Nonetheless, the decision by Spain to back the plan provides a welcome boost.

Spain had been one of a number of countries opposing the EU’s first relocation plan announced in May. Yesterday, deputy prime minister Soraya Saenz de Santamaria said the government would now participate.

“Spain will take the refugees that the European Union asks us to,” she said.
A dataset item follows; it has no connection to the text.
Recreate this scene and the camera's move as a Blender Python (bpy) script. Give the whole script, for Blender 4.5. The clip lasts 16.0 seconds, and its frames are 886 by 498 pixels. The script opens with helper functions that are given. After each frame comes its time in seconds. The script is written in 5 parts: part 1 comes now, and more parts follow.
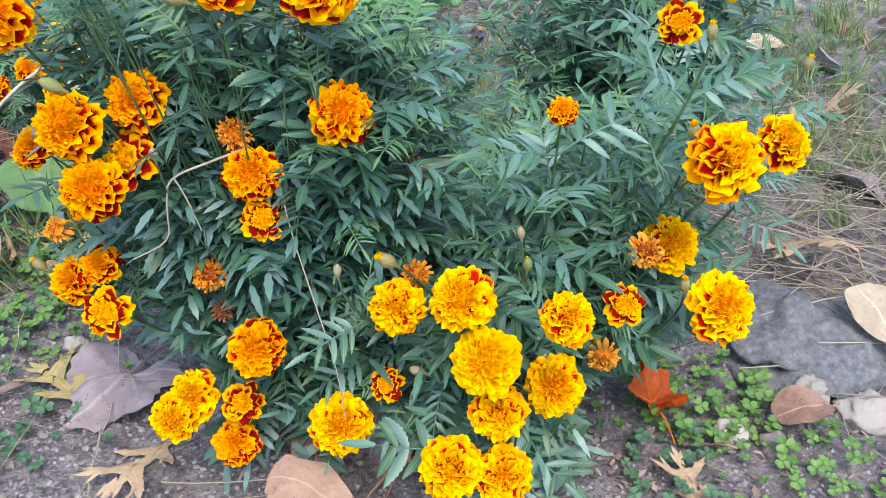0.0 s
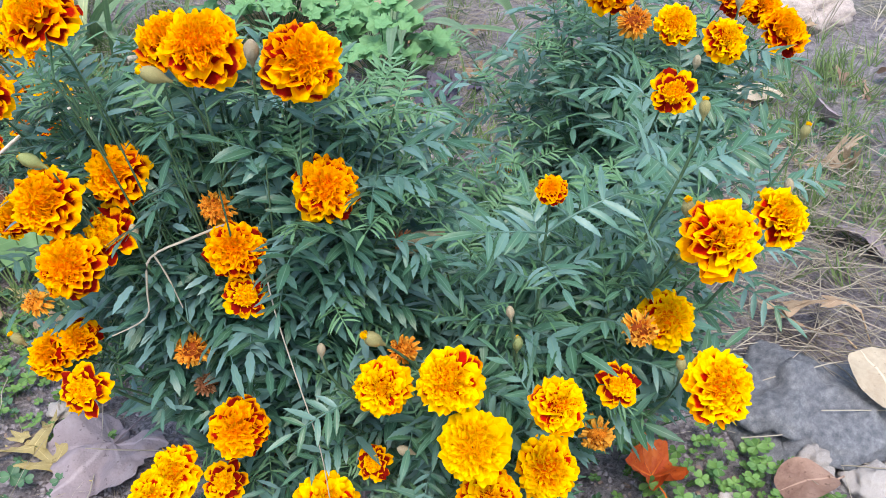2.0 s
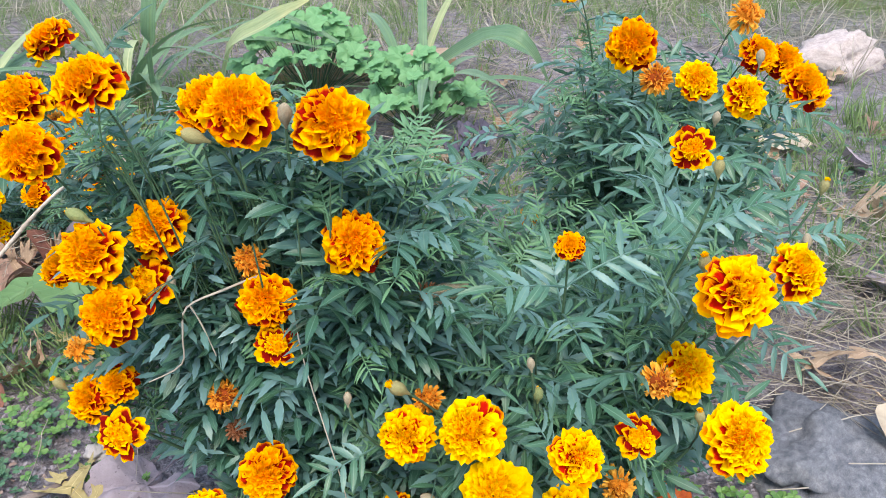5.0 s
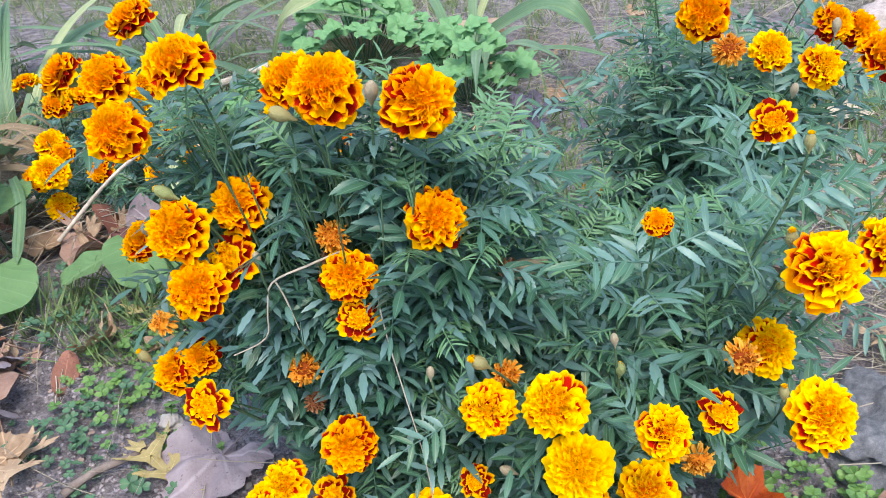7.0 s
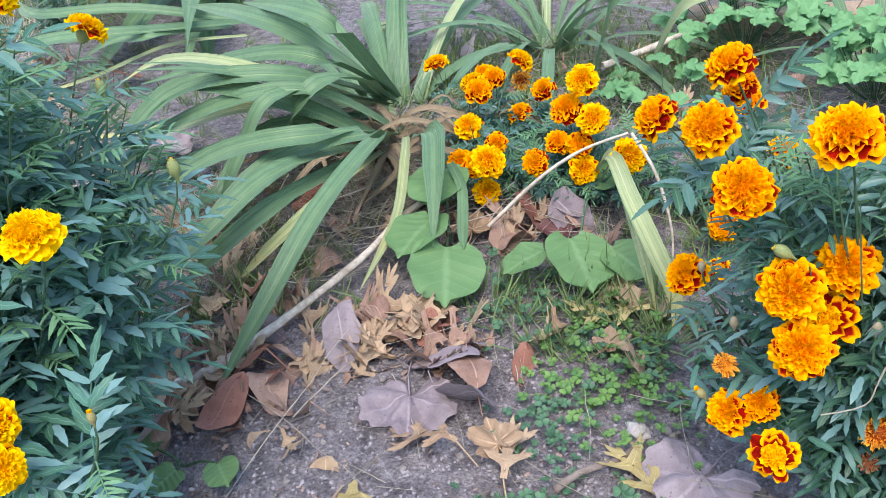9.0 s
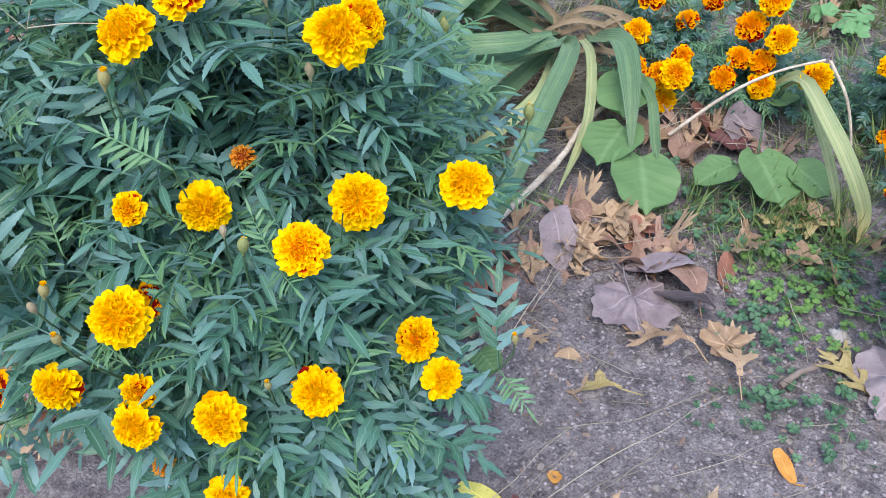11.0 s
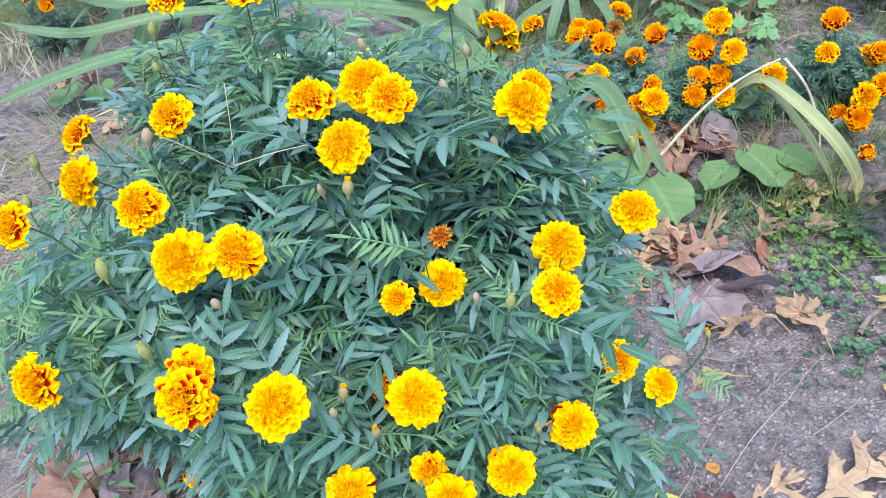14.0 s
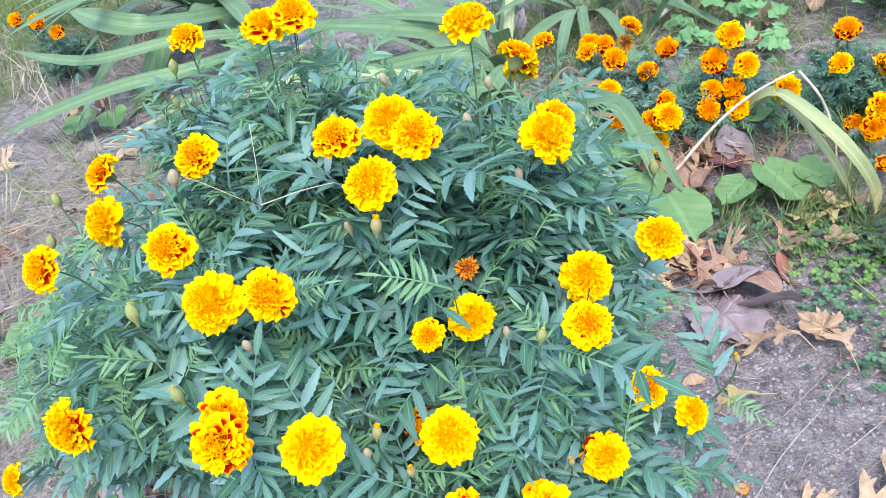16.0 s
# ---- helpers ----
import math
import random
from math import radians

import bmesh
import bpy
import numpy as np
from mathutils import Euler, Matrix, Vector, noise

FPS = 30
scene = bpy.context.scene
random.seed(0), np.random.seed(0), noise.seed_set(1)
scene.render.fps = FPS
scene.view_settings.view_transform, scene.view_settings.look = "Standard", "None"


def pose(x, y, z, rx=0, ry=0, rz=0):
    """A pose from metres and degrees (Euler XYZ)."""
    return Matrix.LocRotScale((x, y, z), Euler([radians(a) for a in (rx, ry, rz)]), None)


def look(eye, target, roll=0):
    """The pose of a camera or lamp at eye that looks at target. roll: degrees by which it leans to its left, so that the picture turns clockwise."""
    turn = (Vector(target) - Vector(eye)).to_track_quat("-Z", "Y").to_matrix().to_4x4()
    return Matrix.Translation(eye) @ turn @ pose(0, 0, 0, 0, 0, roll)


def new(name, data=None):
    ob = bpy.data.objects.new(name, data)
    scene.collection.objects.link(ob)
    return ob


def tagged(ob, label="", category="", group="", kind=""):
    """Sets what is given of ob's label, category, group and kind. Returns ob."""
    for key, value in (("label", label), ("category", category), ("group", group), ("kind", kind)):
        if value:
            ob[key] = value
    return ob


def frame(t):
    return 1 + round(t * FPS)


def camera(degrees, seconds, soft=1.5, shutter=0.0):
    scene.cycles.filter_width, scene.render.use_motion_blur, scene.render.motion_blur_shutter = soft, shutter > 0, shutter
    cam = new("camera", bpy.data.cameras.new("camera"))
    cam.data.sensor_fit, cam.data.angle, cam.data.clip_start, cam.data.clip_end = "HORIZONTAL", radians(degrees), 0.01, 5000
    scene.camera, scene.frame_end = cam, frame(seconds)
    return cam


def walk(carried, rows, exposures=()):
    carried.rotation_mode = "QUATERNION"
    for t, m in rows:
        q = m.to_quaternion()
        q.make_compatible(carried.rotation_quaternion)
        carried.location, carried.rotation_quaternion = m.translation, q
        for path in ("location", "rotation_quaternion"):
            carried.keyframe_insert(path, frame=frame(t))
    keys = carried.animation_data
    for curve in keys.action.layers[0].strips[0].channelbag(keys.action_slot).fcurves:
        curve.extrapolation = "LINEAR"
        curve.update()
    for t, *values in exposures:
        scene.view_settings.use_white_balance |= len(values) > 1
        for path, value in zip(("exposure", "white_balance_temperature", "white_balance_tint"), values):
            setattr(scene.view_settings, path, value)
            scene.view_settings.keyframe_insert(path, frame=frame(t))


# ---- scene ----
cam = camera(56.44, 16.0, 0.8)
PATH = [
    (0, (0.0000, 0.0000, 0.5500), (0.0000, 1.6383, -0.5972), -0.00),
    (0.5, (0.0124, 0.0033, 0.5482), (-0.0038, 1.6548, -0.5798), -0.49),
    (1, (0.0028, 0.0105, 0.5576), (0.0108, 1.6718, -0.5559), 0.22),
    (1.5, (0.0058, 0.0234, 0.5607), (0.0088, 1.6974, -0.5337), 0.27),
    (2, (0.0107, 0.0285, 0.5638), (0.0013, 1.7143, -0.5123), -0.22),
    (2.5, (0.0201, 0.0358, 0.5677), (-0.0016, 1.7356, -0.4859), -0.36),
    (3, (0.0216, 0.0301, 0.5765), (-0.0060, 1.7406, -0.4597), -0.46),
    (3.2, (0.0296, 0.0254, 0.5799), (-0.0078, 1.7459, -0.4391), -0.73),
    (5.3, (0.0100, 0.0159, 0.5798), (-0.0938, 1.7520, -0.4078), -1.55),
    (5.5, (0.0031, 0.0164, 0.5774), (-0.1134, 1.7512, -0.4110), -1.85),
    (6, (-0.0077, 0.0141, 0.5809), (-0.1533, 1.7400, -0.4193), -2.30),
    (6.5, (-0.0154, 0.0144, 0.5832), (-0.1838, 1.7234, -0.4420), -2.76),
    (7, (-0.0138, 0.0136, 0.5855), (-0.1870, 1.7085, -0.4620), -2.85),
    (7.5, (-0.0368, 0.0135, 0.6006), (-0.2126, 1.6985, -0.4623), -2.85),
    (8, (-0.1228, 0.0019, 0.6303), (-0.4506, 1.6591, -0.4405), -3.80),
    (8.5, (-0.1989, 0.0012, 0.6393), (-0.7374, 1.5942, -0.4433), -5.63),
    (9, (-0.2756, -0.0095, 0.6742), (-0.9682, 1.4992, -0.4412), -7.59),
    (9.5, (-0.37, -0.061, 0.753), (-1.142, 1.377, -0.403), -7.9),
    (9.7, (-0.392, -0.089, 0.77), (-1.152, 1.32, -0.429), -7.3),
    (11.8, (-0.71, -0.186, 0.862), (-1.101, 1.123, -0.599), -2.5),
    (12, (-0.745, -0.208, 0.872), (-1.079, 1.117, -0.588), -2.8),
    (12.5, (-0.803, -0.247, 0.881), (-1.015, 1.114, -0.569), -4.4),
    (13, (-0.825, -0.274, 0.859), (-1.057, 1.154, -0.522), -7.1),
    (13.5, (-0.825, -0.274, 0.864), (-1.079, 1.211, -0.451), -9.0),
    (14, (-0.823, -0.272, 0.875), (-1.09, 1.237, -0.41), -10.4),
    (14.5, (-0.831, -0.255, 0.885), (-1.106, 1.267, -0.383), -11.1),
    (15, (-0.83, -0.244, 0.889), (-1.108, 1.287, -0.367), -11.8),
    (15.5, (-0.836, -0.251, 0.893), (-1.114, 1.275, -0.369), -12.0),
    (16, (-0.838, -0.258, 0.893), (-1.121, 1.263, -0.375), -12.1),
]
EXPOSURES = [(0.0, 1.31, 7200, 12), (6.5, 1.38, 7150, 12), (9.0, 1.39, 6850, 12), (12.5, 1.09, 6850, 12), (13.5, 1.24, 6900, 12), (14.5, 1.62, 6900, 12), (16.0, 1.68, 6900, 12)]
walk(cam, [(t, look(eye, target, roll)) for t, eye, target, roll in PATH], EXPOSURES)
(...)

Asked about the reasons for the apparent change in policy, Ms Saenz de Santamaria said the situation had changed in recent weeks, with focus now turning away from the Mediterranean and towards eastern Europe.

Poland also appeared to soften its stance towards an EU relocation strategy, with prime minister Ewa Kopacz indicating the country could accept more migrants than the 2,000 it previously indicated.

“Our potential is bigger than the 2,000 we declared, but the conditions we set should allow those who will be coming to feel safe and that the Poles will be saying that the authorities took care that their lives were not destabilised,” she said, though Poland’s president, Andrzej Duda, reiterated his opposition to the plan.

Meanwhile, the UN said at least 850,000 people are expected to cross the Mediterranean seeking refuge in Europe this year and next, as the UN refugee agency UNHCR called for more cohesive asylum policies.

Alleviation of suffering

As migrants continued to enter Germany yesterday from Hungary, Germany’s vice-chancellor Sigmar Gabriel said the country could accept up to 500,000 migrants a year for a number of years. The EU’s largest member state is expected to accept 800,000 refugees this year alone.